The Board of Police Commissioners of Kansas City consists of two members (who are appointed by the Grovemor) and of the mayor of that city, who is a member ex officio of such board. It thus appears as a matter of interest, without/perhaps affecting the point at issue, that there are two members of the board charged under the statute with the duty of trying the- charges against respondents Hammil and James, against whom no attack is made.
“They shall at all times of the day and night, within the boundaries of the city, as well on water as on land, preserve the public peace; prevent crimes and arrest offenders; protect the rights of persons and property; guard the public health; preserve order at every public election and at all public meetings and places, and on all nublic occasions; prevent and remove nuisances on all streets, alleys, highways, waters and other places; provide proper police force at every fire for the protection of firemen and property; protect emigrants and travelers at steam boat landings and railroad stations; see that all laws relating to elections, lotteries and lottery policies, and to the observance of Sunday, and relating to pawnbrokers, intemperance, vagrants, disorderly persons, gambling and bawdy houses, and every other kind and manner of disorder and offense against the public health and good order of society are enforced,- and shall enforce all laws and ordinances which may be properly enforceable by such police force. ’ ’
In order to carry out the broad and onerous official burdens laid upon these commissioners, the statutes provide that such board is authorized and required to employ a permanent police force and it is given power to equip and arm the same in such wise as they may deem necessary. [Sec. 9776, R. S. 1909.] Relative to the manner of appointing and removing’ the members of such permanent police force and to guide and restrict the actions of such board in those behalves, it is further provided by statute that “they will in no .case and under no pretest appoint or remove any policeman, or officer of police, or other person under them, for, or on account of the political opinions or affiliations of such policeman, officer or other person, or for any other cause or reason than
Touching the conditions under which the removal of any policeman, or of any officer of police, may be had, and the manner-and method of such removal, the statute among other things provides thus:
“Having served one year probationary service to the satisfaction of the board, such policemen and police officers may be appointed for an additional term of three years, and shall thereafter be subject to removal only for cause and upon complaint being made, or charges being preferred against them, a copy of which complaint or charges, setting forth the grounds thereof, shall be .given to such policeman not less than forty-óight hours prior to the time the complaint or charges are to be heard by the' board, and they shall have a right to appear before the board and be confronted by the witnesses against them, and to be defended by counsel, and the board, after hearing the charges, shall take a vote by yeas and nays, to be entered upon the records whether or not the charges have been sustained, and what punishment, if any, shall be imposed.
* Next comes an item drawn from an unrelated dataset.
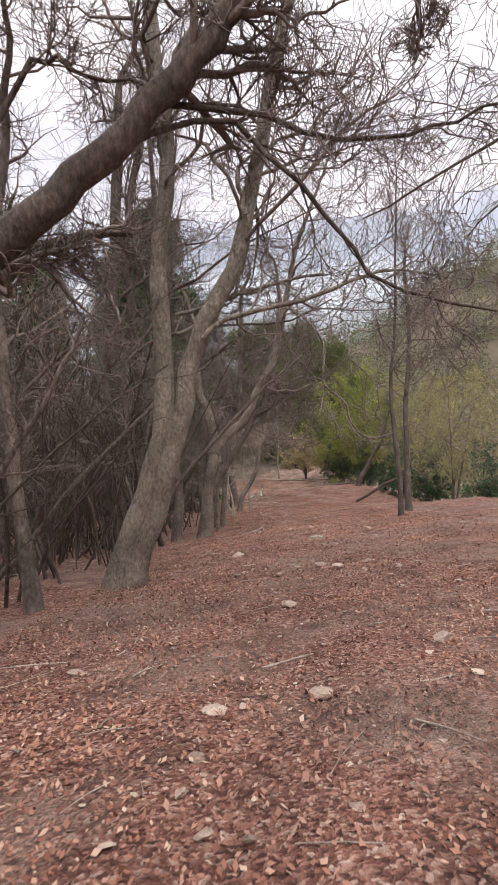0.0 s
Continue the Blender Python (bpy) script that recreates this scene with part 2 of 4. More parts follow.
M_CEDAR = bark("fibrous_red_brown_bark", (0.04, 0.025, 0.02), (0.11, 0.07, 0.055), (0.2, 0.145, 0.12), stretch=0.08, relief=0.8)
M_TWIG = bark("brown_twigs", (0.14, 0.112, 0.1), (0.26, 0.215, 0.193), (0.4, 0.345, 0.31))
M_TWIG_PALE = bark("pale_twigs", (0.3, 0.27, 0.22), (0.48, 0.44, 0.365), (0.62, 0.575, 0.49))
M_TWIG_PINK = bark("pinkish_grey_twigs", (0.32, 0.265, 0.225), (0.5, 0.43, 0.365), (0.66, 0.58, 0.5))
M_DEAD = bark("bleached_dead_wood", (0.22, 0.18, 0.15), (0.42, 0.36, 0.30), (0.6, 0.54, 0.47), stretch=0.15)
M_WHITE = bark("white_weathered_wood", (0.4, 0.36, 0.32), (0.74, 0.72, 0.69), (0.86, 0.85, 0.83), scale=0.45, stretch=0.2)
M_NEEDLE = foliage("cedar_needles", [(0.0, (0.02, 0.05, 0.02)), (0.4, (0.045, 0.105, 0.036)), (0.8, (0.085, 0.175, 0.052)), (1.0, (0.15, 0.25, 0.065))], through_light=0.35)
M_NEEDLE2 = foliage("fir_needles", [(0.0, (0.018, 0.055, 0.026)), (0.5, (0.045, 0.12, 0.05)), (1.0, (0.09, 0.2, 0.075))], through_light=0.25)
M_FRESH = foliage("bright_evergreen_leaves", [(0.0, (0.04, 0.12, 0.035)), (0.5, (0.085, 0.2, 0.055)), (1.0, (0.15, 0.29, 0.08))], through_light=0.3)
M_OLIVE = foliage("olive_needles", [(0.0, (0.06, 0.105, 0.03)), (0.5, (0.13, 0.19, 0.05)), (1.0, (0.25, 0.28, 0.08))], through_light=0.25)
M_SPRING = foliage("fresh_spring_leaves", [(0.0, (0.22, 0.29, 0.07)), (0.5, (0.38, 0.45, 0.12)), (1.0, (0.55, 0.58, 0.2))], through_light=0.5)
M_BUDS = foliage("yellow_green_buds", [(0.0, (0.33, 0.34, 0.14)), (0.5, (0.48, 0.48, 0.22)), (1.0, (0.6, 0.58, 0.32))], through_light=0.5)
M_OCHRE = foliage("ochre_young_leaves", [(0.0, (0.58, 0.46, 0.22)), (0.5, (0.74, 0.61, 0.33)), (1.0, (0.84, 0.73, 0.45))], through_light=0.5)
M_LEAF = foliage("fallen_brown_leaves", [(0.0, (0.12, 0.047, 0.034)), (0.25, (0.25, 0.106, 0.076)), (0.55, (0.36, 0.178, 0.13)), (0.86, (0.44, 0.26, 0.2)), (0.98, (0.56, 0.41, 0.33)), (1.0, (0.66, 0.54, 0.46))], rough=0.7, through_light=0.0)
M_FARWOOD = foliage("far_mixed_woods", [(0.0, (0.08, 0.12, 0.065)), (0.3, (0.16, 0.2, 0.1)), (0.55, (0.27, 0.28, 0.15)), (0.8, (0.36, 0.33, 0.24)), (1.0, (0.44, 0.4, 0.33))], through_light=0.35)
M_RUST = foliage("dead_cedar_needles", [(0.0, (0.09, 0.032, 0.022)), (0.5, (0.22, 0.088, 0.06)), (1.0, (0.36, 0.18, 0.12))], rough=0.8, through_light=0.0)
M_STRAW = foliage("dry_russet_grass", [(0.0, (0.22, 0.11, 0.07)), (0.5, (0.38, 0.22, 0.15)), (1.0, (0.5, 0.34, 0.24))], through_light=0.2)
M_STONE = stone_material("weathered_stone", (0.35, 0.29, 0.245), (0.66, 0.57, 0.5), (0.5, 0.43, 0.38), (1.2, 1.15, 1.08))
M_SLAB = stone_material("lichened_grey_green_stone", (0.26, 0.265, 0.225), (0.48, 0.49, 0.43), (0.85, 0.83, 0.8), (1.1, 1.1, 1.05))


# ---------------------------------------------------------------- shape of the land
PROFILE_Y = np.array([-19.4, -15.5, -11.6, -7.8, -3.9, 0, 3.9, 7.8, 11.6, 15.5, 19.4, 23.3, 27.2, 31, 34.9, 38.8, 42.7, 50])
PROFILE_Z = np.array([1.45, 1.27, 1.09, 0.92, 0.61, 0.23, -0.02, -0.2, -0.65, -0.82, -0.83, -1.15, -1.19, -0.86, -0.47, -0.19, 0.03, 0.3])
PROFILE_S = np.array([0.02, 0.026, 0.043, 0.057, 0.077, 0.049, 0.055, -0.021, 0.022, 0.028, 0.064, 0.129, 0.044, 0.072, 0.005, 0, 0, 0])
LINE_Y = np.array([-16.3, -12.3, -8.3, -1.0, 2.5, 5.7, 13.4, 17.5, 21.3, 25.0, 26.3, 30, 36])
LINE_X = np.array([-0.93, -0.23, 0.19, 0.85, 1.07, 1.12, 1.31, 0.52, -0.7, -1.89, -2.34, -3.7, -6.2])
FINE_Y = np.arange(-30, 70, 0.25)


def smoothed(values):
    f = np.interp(FINE_Y, PROFILE_Y, values)
    k = np.hanning(9)
    return np.convolve(np.pad(f, 4, mode="edge"), k / k.sum(), "valid")


FINE_Z, FINE_S = smoothed(PROFILE_Z), smoothed(PROFILE_S)


def step(v, a, b):
    u = np.clip((v - a) / (b - a), 0, 1)
    return u * u * (3 - 2 * u)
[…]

If the charges are found by the board to be sustained by the evidence, the board may remove such policemen or police officers, or the hoard may, instead of removal, suspend, reprimand or impose a fine upon the policeman or police officer, and in case any fine so imposed is not paid, the same shall be deducted from the salary of such policeman or police officer. If complaint is made or charges preferred against a policeman or police officer, which, in the opinion of the board, does not constitute an offense of which the board should take cognizance, the board shall dismiss such complaint or charges.” [See. 9784,JR. S. 1909.]
It is clear we think, that the statutes governing the matter of charges and complaints against policemen and police officers, contemplate that charges may be filed with the Board of Police Commissioners, not only by private persons and individuals, but also by the Board of Police
The Wells case, supra, was a hearing by the defendant therein, who was at the time the mayor of the city of St. Louis, upon a complaint against Heimburger, relator therein, as Commissioner of Public Buildings of the city of St. Louis. In such hearing upon charges filed, Mayor Wells was proceeding and acting under charter provisions, in all respects, so far as concerns the legal principle involved, similar to the statutes here under discussion. The point involved upon the appeal in the Wells case was identically the same question here confronting us, that is, whether the fact that the complaint was caused to be filed by an administrative officer who by charter was authorized and empowered to hear those charges, disqualified such officer from hearing the same. Passing upon this identical point Fox, P. J., in an opinion unanimously concurred in by Division Two of this court, said:
“As already stated, the charter provisions imposed the duty upon the mayor to see that the laws of the city and ordinances of the city are respected and enforced.*611 In other words, it is made his duty to see that the officers appointed by him are not derelict in the discharge of their duties, and the mere fact that his secretary prefers the charges against one of the officers in one of the departments, or even if the mayor should make out the charge himself, it by no means follows that he is prejudiced or biased or has any other interest in the proceeding than to ascertain whether or not the charges are true. The mayor has certain duties imposed upon him and he is entitled to the presumption that he will conscientiously and in good faith discharge those duties. It certainly would be a very violent presumption that the mayor of a great city in the investigation of charges against officials acted from spite or any other improper motive. The only presumption that can be indulged, in the absence of any showing to the contrary, is that he is acting in obedience to the commands of the organic law of the city of which he is the chief executive.”
We do not think there can be any question but that the Wells case, supra, and the cases from this court in the Wells case cited and discussed, rule this one upon principle; nor have we any doubt that the reason of the thing points inexorably to the same view. For we have seen that by statute an onerous and broad duty is placed upon the Board of Police Commissioners of Kansas City, to provide a capable and efficient police force and to use that force in preserving peace and order in their city. We must assume that the individual members of the Board of Police Commissioners will honestly, properly and efficiently perform the duties saddled upon them by statute (State ex rel. v. Wells, supra; State ex rel. v. Walbridge, 119 Mo. 383), and which by solemn oath they have bound themselves properly, efficiently and honestly to perform. We have seen that the sole judicatory by which trials of charges against policemen and police officers may be had, is before this board itself, and that it may hear complaints filed as well by its own members as by other police officers and by private individuals.
It follows that our provisional writ of prohibition issued herein against respondent Burney, should be made absolute. Let this be done.